What is cultural intelligence and why does it matter?+
Cultural intelligence is the ability to read environments, decode unwritten social rules, and navigate systems that weren’t built with you in mind — then use that awareness to build, lead, and influence. It’s street smarts meets strategy. It matters because traditional education teaches compliance, not navigation. The people who move the most effectively through business, relationships, and power understand context — not just content. Cultural intelligence is what separates someone who reacts from someone who positions.
Why is generational wealth harder to build in Black communities?+
It’s not a discipline problem — it’s a structural one. Redlining, exclusion from the GI Bill, predatory lending, and limited access to business capital created a 150-year head start gap. The average white family holds 10x the wealth of the average Black family — not because of effort, but compounding advantage over generations. Building generational wealth in Black communities requires understanding these systems first, then engineering around them: business ownership, real estate, financial literacy, trust structures, and community economics. The playbook exists — but it requires dismantling myths about meritocracy first.
What’s the difference between being educated and being intelligent?+
Education is what institutions give you. Intelligence is what experience teaches you. An educated person can pass a test. An intelligent person can read a room, adapt to a new environment, recognize a pattern before it plays out, and turn limited resources into leverage. The most dangerous misconception in modern society is that a degree equals understanding. Some of the most strategically brilliant people never stepped inside a university — they graduated from circumstances that demanded critical thinking, adaptability, and survival-level pattern recognition.
How does music shape social consciousness in urban culture?+
Music has always been the primary news source for communities the mainstream ignores. From blues to hip-hop to drill — it’s raw, unfiltered reporting from the ground level. When Marvin Gaye asked “What’s Going On,” it wasn’t entertainment — it was journalism. Today, music shapes identity, language, fashion, values, and political consciousness. But there’s a tension: the industry commercializes pain narratives while suppressing empowerment narratives. Understanding who controls the playlist means understanding who shapes the culture’s self-image.
Why do people fear consciousness more than conformity?+
Because consciousness requires accountability. Conformity is comfortable — someone else sets the rules, defines success, and tells you when to be satisfied. Consciousness demands you question everything: your beliefs, your conditioning, your relationship to systems that benefit from your compliance. Most people aren’t afraid of being “woke” — they’re afraid of what they’d have to change if they actually opened their eyes. The real revolution isn’t external. It’s the internal audit most people avoid because the findings would require a complete rebuild.
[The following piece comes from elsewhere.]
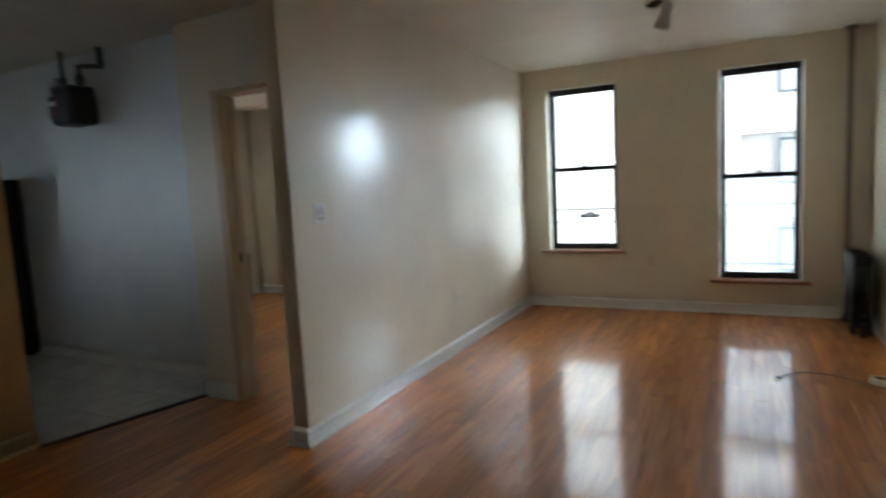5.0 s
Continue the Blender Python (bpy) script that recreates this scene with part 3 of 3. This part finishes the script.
# ---- bedroom: ceiling dome, riser, radiator ----
cl = thing("ceiling_light", "white frosted glass dome light on the bedroom ceiling", "ceiling light")
bm = bmesh.new()
rod(bm, (-2.3, -1.42, H - 0.022), (-2.3, -1.42, H), 0.15, 0.15, 32)
part("base", bm, LAMPW, cl)
bm = bmesh.new()
lathe(bm, [(0.0001, -0.115), (0.04, -0.112), (0.09, -0.094), (0.125, -0.062), (0.14, -0.022)], pose(-2.3, -1.42, H), 32)
part("shade", bm, DOME, cl, "frosted glass dome", True)
bp = thing("riser_pipe", "thin painted riser pipe in the bedroom corner", "pipe")
bm = bmesh.new()
rod(bm, (-3.90, -0.06, 0), (-3.90, -0.06, H), 0.022, seg=20)
part("pipe", bm, CASING, bp, smooth=True)

radiator((-3.80, -0.42, 0.0), -90, 8, 0.60, "black painted cast-iron radiator beside the bedroom wall")

# ---- entry: base of the added, unseen ceiling lamp behind the start of the walk ----
el = thing("ceiling_light", "unseen round ceiling light added to brighten the entry", "ceiling light")
bm = bmesh.new()
rod(bm, (1.46, -9.53, H - 0.03), (1.46, -9.53, H), 0.16, 0.16, 32)
part("base", bm, LAMPW, el)

# ---- outside: fire escape railing, buildings across the street ----
fe = thing("fire_escape_railing", "thin dark iron fire escape railing outside the windows", "railing")
FY = 1.25
for z, t in ((0.965, 0.010), (0.80, 0.006), (0.30, 0.010)):
    bm = bmesh.new()
    box(bm, -1.2, FY - t, z - t, 4.0, FY + t, z + t)
    part("rail", bm, RAIL, fe)
bar = bmesh.new()
rod(bar, (0, FY, -0.02), (0, FY, 0.965), 0.006, seg=8)
bar = mesh("baluster", bar, RAIL)
for k in range(38):
    o = new("baluster", bar)
    o.parent = fe
    o.location = (-1.2 + k * 0.137, 0, 0)
bm = bmesh.new()
for k in range(24):
    box(bm, -1.2, 0.32 + k * 0.039, -0.045, 4.0, 0.335 + k * 0.039, -0.02)
for x in (-1.18, 1.4, 3.98):
    box(bm, x - 0.02, T, -0.08, x + 0.02, FY + 0.02, -0.045)
part("platform", bm, RAIL, fe, "open iron slat platform")
bm = bmesh.new()
box(bm, 0.26, 1.262, 0.855, 0.52, 1.275, 0.905, 0.006, 2)
box(bm, 0.33, 1.263, 0.890, 0.45, 1.274, 0.925, 0.005, 2)
box(bm, 0.36, 1.264, 0.92, 0.42, 1.273, 0.94, 0.004, 2)
solid("railing_plate", bm, plain("grey_painted_plate", (0.13, 0.13, 0.15), 0.5), "flat grey metal plate fixed on the fire escape railing", "plate")

# unseen building mass, added to keep sky light off the facade and rooms
own = thing("tenement_building", "unseen brick mass around the apartment, added to block sky light", "building")
bm = bmesh.new()
box(bm, -16, -14, 2.70, 16, 0.24, 9.0)
part("upper_storeys", bm, BRICK, own)
bm = bmesh.new()
box(bm, -16, -14, -9.5, 16, 0.24, -0.14)
part("lower_storeys", bm, BRICK, own)
bm = bmesh.new()
box(bm, 3.45, -14, -0.14, 16, 0.24, 2.70)
part("side_wing", bm, BRICK, own)
bm = bmesh.new()
lathe(bm, [(90.0, -9.5), (90.0, 45.0)], pose(0, 0, 0), 96)
m, nt, b = shader("bright_hazy_sky", 1.0)
b.inputs["Base Color"].default_value = (0, 0, 0, 1)
b.inputs["Emission Color"].default_value = (0.65, 0.83, 1.0, 1)
b.inputs["Emission Strength"].default_value = 10.8
solid("backdrop", bm, m, "bright white hazy sky beyond the street", "sky", kind="structure")
structure("ground", [(-300, -300, -9.6, 300, 400, -9.5)], ASPHALT, "grey asphalt street below the windows")


def facade(x0, n, y, name, label, z1=10.2, storeys=7, blank=(), band=None):
    """Pale stone block with brick piers and a row of grouped windows on each storey."""
    b = thing(name, label, "building")
    z0, bay = -9.5, 4.05
    x1 = x0 + n * bay - 1.07
    bm = bmesh.new()
    box(bm, x0, y + 0.25, z0, x1, y + 9, z1)
    box(bm, x0 - 0.1, y - 0.2, z1, x1 + 0.1, y + 9, z1 + 0.5)
    part("wall", bm, BRICK, b, "buff brick wall")
    floors = [-8.08 + 2.65 * k for k in range(storeys)]
    for f in floors:
        bm = bmesh.new()
        box(bm, x0, y + 0.05, f - 0.15, x1, y + 0.26, f + 0.95, 0.01)
        part("spandrel", bm, band or STONE, b, "pale stone band" if band is None else "")
    for i in blank:
        bm = bmesh.new()
        box(bm, x0 + i * bay - 0.5, y + 0.04, floors[0], x0 + (i + 1) * bay - 0.5, y + 0.24, z1 - 0.01)
        part("blank_bay", bm, STONE, b, "plain pale stone wall bay")
    for i in set(range(n)) - set(blank):
        xa = x0 + i * bay + 0.55
        for f in floors:
            za, zb = f + 0.98, f + 2.33
            w = thing_part("window", b)
            bm = bmesh.new()
            sash(bm, xa, xa + 1.75, za, zb, y + 0.13, y + 0.25, 0.08)
            box(bm, xa + 0.72, y + 0.13, za, xa + 0.79, y + 0.25, zb)
            for z in (za + 0.47, za + 0.90):
                box(bm, xa + 0.79, y + 0.13, z - 0.025, xa + 1.69, y + 0.25, z + 0.025)
            part("frame", bm, FARFRAME, w)
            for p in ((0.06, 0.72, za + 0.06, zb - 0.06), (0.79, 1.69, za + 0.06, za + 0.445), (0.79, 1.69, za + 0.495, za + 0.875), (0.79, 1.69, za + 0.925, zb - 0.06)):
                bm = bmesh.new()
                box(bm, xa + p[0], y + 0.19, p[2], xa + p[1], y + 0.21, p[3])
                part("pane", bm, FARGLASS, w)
    return b


def thing_part(name, parent):
    e = new(name)
    e.parent = parent
    return e


facade(-17.73, 7, 14.0, "apartment_building", "pale stone and brick apartment building across the street", blank=(2, 3, 4))
facade(10.4, 7, 14.6, "apartment_building", "low buff brick building beside the taller one", 1.3, 4, band=BRICK)

# ---- floors ----
structure("floor_base", [(-5.3, -9.9, -0.12, XR + 0.3, T, -0.022)], UNDER, "dark subfloor under the boards")
floor = tagged(new("floor"), "glossy varnished red oak strip floor", "floor", "", "structure")
BWID = 0.083
rng = random.Random(7)


def board(x, y0, y1, w=BWID):
    bm = bmesh.new()
    hw, g, c = w / 2, rng.uniform(0.0003, 0.0010), 0.0006
    vs = []
    lift = 0.0
    for dx, dy, z in ((g, g, -0.021), (g, g, -c + lift), (g + c, g + c, lift)):
        vs.append([bm.verts.new((sx * (hw - dx), y, z)) for sx, y in ((-1, dy), (1, dy), (1, y1 - y0 - dy), (-1, y1 - y0 - dy))])
    for p, q in zip(vs, vs[1:]):
        for k in range(4):
            bm.faces.new((p[k], p[(k + 1) % 4], q[(k + 1) % 4], q[k]))
    bm.faces.new(vs[2])
    return bm


def strips(x0, x1, ya, yb, lo=0.7, hi=1.7):
    x = x0
    while x < x1 - 0.01:
        w = min(BWID, x1 - x)
        y = ya
        first = rng.uniform(0.2, hi)
        while y < yb - 0.01:
            ln = first or rng.uniform(lo, hi)
            first = 0
            ye = yb if yb - (y + ln) < 0.3 else min(yb, y + ln)
            yield x + w / 2, y, ye, w
            y = ye
        x += BWID


for x, y0, y1, w in list(strips(0.0, 17 * BWID, -6.3, 0.0)) + list(strips(17 * BWID, 33 * BWID, -9.7, 0.0)) + list(strips(33 * BWID, XR, YE, 0.0)):
    o = new("floor_board", mesh("floor_board", board(x, y0, y1, w), OAK, outward=False))
    o.parent = floor
    o.location, o.rotation_euler = (x, y0, 0), (0, rng.uniform(-0.004, 0.004), 0)
rest = bmesh.new()
for area in ((-19 * BWID, 0.0, -6.0, -3.36), (-4.1, -0.1, -3.36, 0.0), (0.58, 17 * BWID, -9.7, -6.3)):
    for x, y0, y1, w in strips(*area):
        b = board(x, y0, y1, w)
        bmesh.ops.translate(b, verts=b.verts, vec=(x, y0, 0))
        tmp = bpy.data.meshes.new("tmp")
        b.to_mesh(tmp)
        b.free()
        rest.from_mesh(tmp)
        bpy.data.meshes.remove(tmp)
o = new("floor_boards_beyond", mesh("floor_boards_beyond", rest, OAK_REST, outward=False))
o.parent = floor
tagged(o, kind="stuff")

tiles = tagged(new("floor_kitchen"), "grey marbled tile kitchen floor", "floor", "", "structure")
EDGE, ENORM = Vector((-1.50, -4.335, 0)), Vector((0.955, -0.26, 0)).normalized()


def cut(bm):
    """Keeps what lies on the kitchen's side of the slanted edge."""
    bmesh.ops.bisect_plane(bm, geom=bm.verts[:] + bm.edges[:] + bm.faces[:], plane_co=EDGE, plane_no=ENORM, clear_outer=True)
    bmesh.ops.holes_fill(bm, edges=bm.edges)
    return bm


bm = bmesh.new()
box(bm, -5.2, -6.3, -0.02, -1.16, -3.08, 0.002)
part("grout", cut(bm), GROUT, tiles)
bm = bmesh.new()
box(bm, 0.004, 0.004, -0.002, 0.401, 0.401, 0.006, 0.0015, 1)
tme = mesh("tile", bm, TILE)
for j in range(8):
    for i in range(11):
        x, y = -1.31 - i * 0.405 + (0.2 if j % 2 else 0), -3.08 - (j + 1) * 0.405
        if x > -1.7 and y < -4.5:
            continue
        if x > -2.05:
            bm = bmesh.new()
            box(bm, x + 0.004, y + 0.004, -0.002, x + 0.401, y + 0.401, 0.006, 0.0015, 1)
            cut(bm)
            if not bm.verts:
                bm.free()
                continue
            part("tile", bm, TILE, tiles)
        else:
            o = new("tile", tme)
            o.parent = tiles
            o.location = (x, y, 0)
bm = bmesh.new()
box(bm, -0.022, 0, -0.01, 0.022, 1.02, 0.010, 0.005)
o = solid("threshold", bm, SHELFWOOD, "dark worn wooden threshold between oak and tile", "threshold", kind="structure")
o.matrix_world = pose(-1.50, -4.335, 0, 0, 0, -15.2)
What is street intelligence and can it be taught?+
Street intelligence is pattern recognition under pressure — the ability to assess risk, read intention, navigate conflict, and make high-stakes decisions with incomplete information. It’s the same skill set Wall Street traders and military strategists use, except it’s learned through lived experience rather than simulation. Can it be taught? The principles can be articulated — situational awareness, risk assessment, reading body language, understanding incentive structures — but the instinct is forged through exposure. What Elevated Exchange does is bridge that gap: translating street-level survival intelligence into frameworks anyone can apply to business, relationships, and personal growth.
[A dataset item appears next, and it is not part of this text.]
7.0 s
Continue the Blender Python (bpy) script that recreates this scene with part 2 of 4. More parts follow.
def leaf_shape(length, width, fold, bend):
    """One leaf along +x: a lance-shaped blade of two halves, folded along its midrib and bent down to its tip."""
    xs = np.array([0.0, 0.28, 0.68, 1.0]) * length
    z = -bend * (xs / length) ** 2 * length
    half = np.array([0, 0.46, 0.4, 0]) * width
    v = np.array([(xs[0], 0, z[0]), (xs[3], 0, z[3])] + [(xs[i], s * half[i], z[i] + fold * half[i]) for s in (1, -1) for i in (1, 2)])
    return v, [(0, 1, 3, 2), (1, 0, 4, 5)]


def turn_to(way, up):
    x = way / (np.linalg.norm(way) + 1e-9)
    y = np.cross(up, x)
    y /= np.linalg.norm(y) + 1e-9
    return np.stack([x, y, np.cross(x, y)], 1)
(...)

Is ownership the new activism?+
Ownership isn’t the new activism — it’s the activism that was always the endgame. Marching creates awareness. Ownership creates independence. The most impactful movements in Black history — from Tulsa’s Black Wall Street to Marcus Garvey’s shipping line to modern Black tech founders — were built on the principle that economic power precedes political power. When you own the platform, the product, the real estate, or the narrative — you don’t need permission to participate. You set the terms. The next evolution of activism isn’t protest — it’s infrastructure.
How do you break cycles when the environment reinforces them?+
First, recognize that the cycle is designed. Environments that reinforce poverty, limited thinking, and survival mode aren’t accidents — they’re systems operating as intended. Breaking the cycle starts with awareness (seeing the pattern), then exposure (seeing alternatives), then action (making a different choice with full knowledge of the cost). The hardest part isn’t the decision — it’s the isolation that comes with choosing differently from everyone around you. That’s why community matters. That’s why conversations like the ones on Elevated Exchange matter — they normalize the pursuit of something higher without disconnecting from where you come from.